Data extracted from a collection
****

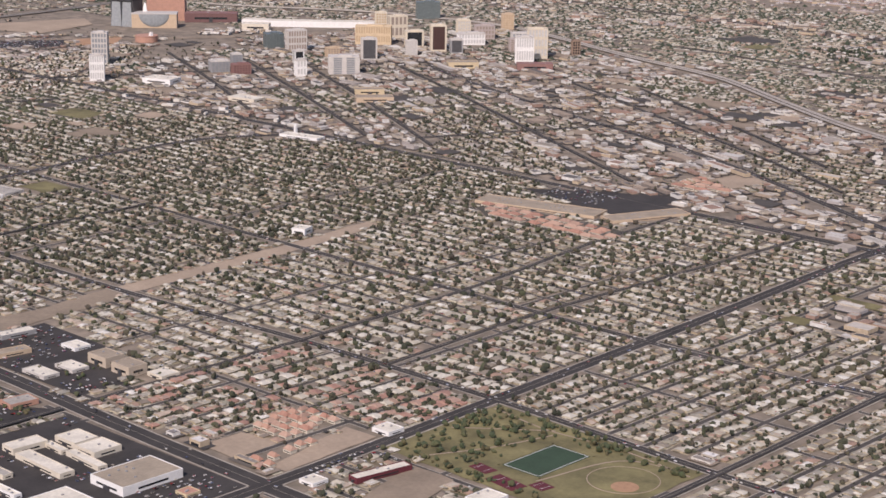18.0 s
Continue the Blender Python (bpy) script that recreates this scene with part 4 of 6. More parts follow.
# loft towers and the city centre
TOWERS = [
    ("loft_tower", "pale grey loft tower with blue glass", 54.2, 148.4, 4.6, 3.6, 9.2, 45, "offwhite", "bluegrey", 6, 5),
    ("loft_tower", "white loft tower with rounded white top", 77.2, 130, 4.0, 3.2, 7.0, 50, "white", "paleglass", 3, 6),
    ("office_tower", "dark teal glass office block", 63.2, 208.8, 5.4, 5, 4.2, 62, "tealglass", "tealglass", 5, 5),
    ("office_tower", "pale courthouse tower with brown vertical ribs", 73.2, 209.2, 6.0, 4, 6.3, 62, "offwhite", "ribshade", 3, 7),
    ("office_tower", "black glass office cube with white frame", 91.6, 193.2, 2.9, 2.8, 3.5, 62, "white", "darkglass", 1, 1),
    ("office_tower", "grey layered office building", 87.8, 165.5, 5.4, 4, 3.0, 62, "grey", "bluegrey", 5, 5),
    ("office_tower", "slim grey tower with dark windows", 87, 172.8, 3, 3, 4.1, 62, "grey", "bluegrey", 6, 3),
    ("office_tower", "muted red office building with dark windows", 95.2, 167.4, 5.2, 3.6, 2.6, 62, "redpanel", "redshade", 4, 6),
    ("office_tower", "white narrow tower with blank sides", 109.8, 177.2, 3.0, 3, 4.5, 62, "white", "paleglass", 2, 3),
    ("office_tower", "long pale grey federal building with strip windows", 114.4, 190, 8.8, 5, 4.8, 50, "offwhite", "bluegrey", 9, 2),
    ("office_tower", "small tan office tower with dark windows", 89.7, 209, 3.8, 3, 2.6, 62, "tan", "ribshade", 4, 4),
    ("office_tower", "dark grey glass office block with pale edge", 100.6, 214, 4.7, 4, 6.1, 50, "offwhite", "charcoal", 1, 1),
    ("hotel_tower", "gold hotel slab with ribbed front", 79, 237.6, 11.4, 4, 5.6, 40, "hotelgold", "goldshade", 2, 14),
    ("hotel_tower", "cream hotel tower behind the gold slab", 59.4, 260.6, 3.8, 3.6, 6.0, 50, "hotelcream", "goldshade", 7, 4),
    ("hotel_tower", "tall gold hotel tower with brown vertical bands", 74.2, 253.2, 6.0, 4, 7.0, 62, "hotelcream", "ribshade", 2, 4),
    ("hotel_tower", "black glass hotel block with pale edge", 90.8, 244, 5.8, 4, 4.6, 50, "hotelcream", "darkglass", 1, 1),
    ("hotel_tower", "rounded white hotel tower with ribbed front", 104.3, 228.8, 3.4, 3, 4.4, 50, "offwhite", "paleglass", 6, 5),
    ("hotel_tower", "tall cream hotel tower with dark brown panel", 102.8, 242.4, 4.8, 4, 7.8, 50, "hotelcream", "brownglass", 1, 1),
    ("hotel_tower", "dark grey glass block with pale frame", 109.2, 243.8, 3.8, 3.6, 4.0, 50, "grey", "charcoal", 1, 1),
    ("hotel_tower", "long cream hotel slab with pale windows", 100.4, 260.4, 8.6, 4, 3.4, 50, "white", "paleglass", 2, 9),
    ("hotel_tower", "cream hotel tower with vertical ribs", 85.6, 273, 4.4, 4, 5.0, 50, "hotelcream", "paleglass", 5, 5),
    ("office_tower", "pinkish grey office slab", 94.2, 273.8, 6.4, 4, 4.1, 50, "pinkgrey", "ribshade", 3, 6),
    ("hotel_tower", "white hotel tower with stepped crown and bay windows", 137.4, 243.6, 5.4, 4, 7.8, 45, "white", "paleglass", 2, 7),
    ("hotel_tower", "second white hotel tower with cream sides", 133.2, 254.6, 6.0, 4, 8.8, 45, "hotelcream", "paleglass", 3, 6),
    ("hotel_tower", "teal green glass tower with dark bands", 47.8, 295.8, 8.2, 4.4, 5.6, 50, "tealglass", "tealglass", 3, 3),
    ("hotel_tower", "small tan hotel tower with gold edge", 84.8, 296.2, 3.9, 3.2, 5.0, 50, "tan", "goldshade", 6, 4),
    ("office_tower", "small dark brown tower with dark windows", 136.7, 269, 2.5, 2.5, 4.1, 50, "brown", "darkglass", 5, 3),
    ("office_tower", "tan slab office with dark windows", 120, 262, 7, 3, 3.6, 50, "pinkgrey", "ribshade", 6, 6),
    ("office_tower", "pale grey slab office with dark windows", 112, 272, 7, 3, 3.6, 50, "offwhite", "bluegrey", 5, 6),
]
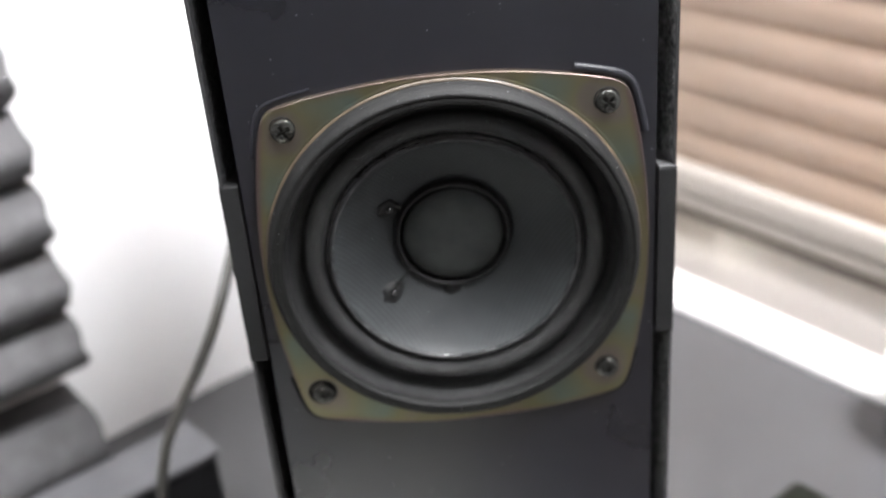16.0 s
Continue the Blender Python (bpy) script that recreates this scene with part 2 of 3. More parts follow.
CAP = material("black_felted_cap", (0.029, 0.0312, 0.0308), rough=0.72, vary=0.3, scale=130, bump=0.3, bump_scale=900, depth=0.0003, specks=0.01, speck_scale=800, specular=0.2)
STEEL = material("blackened_steel", (0.060, 0.060, 0.056), rough=0.24, metal=0.9, vary=0.3, scale=300, bump=0.15, bump_scale=700, depth=0.0002)
PLASTER = material("white_wall_paint", (0.86, 0.86, 0.87), rough=0.8, vary=0.03, scale=6, bump=0.1, bump_scale=250, depth=0.0006)
DESKTOP = material("grey_laminate_desk", (0.066, 0.065, 0.068), rough=0.38, vary=0.06, scale=12, bump=0.04, bump_scale=700, depth=0.0003)
SILLSHADE = material("shaded_sill_beige", (0.15, 0.138, 0.130), rough=0.36, vary=0.05, scale=2.5, bump=0.08, bump_scale=300, depth=0.0004)
SLAT = material("tan_blind_slat", (0.31, 0.236, 0.185), rough=0.45, vary=0.08, scale=14, bump=0.05, bump_scale=300, depth=0.0003)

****

*EXERCISE REQUIREMENTS*: Say how many lines in the records hold "parts", with the number as the whole reply.

*ANSWER TO THE TASK*: 2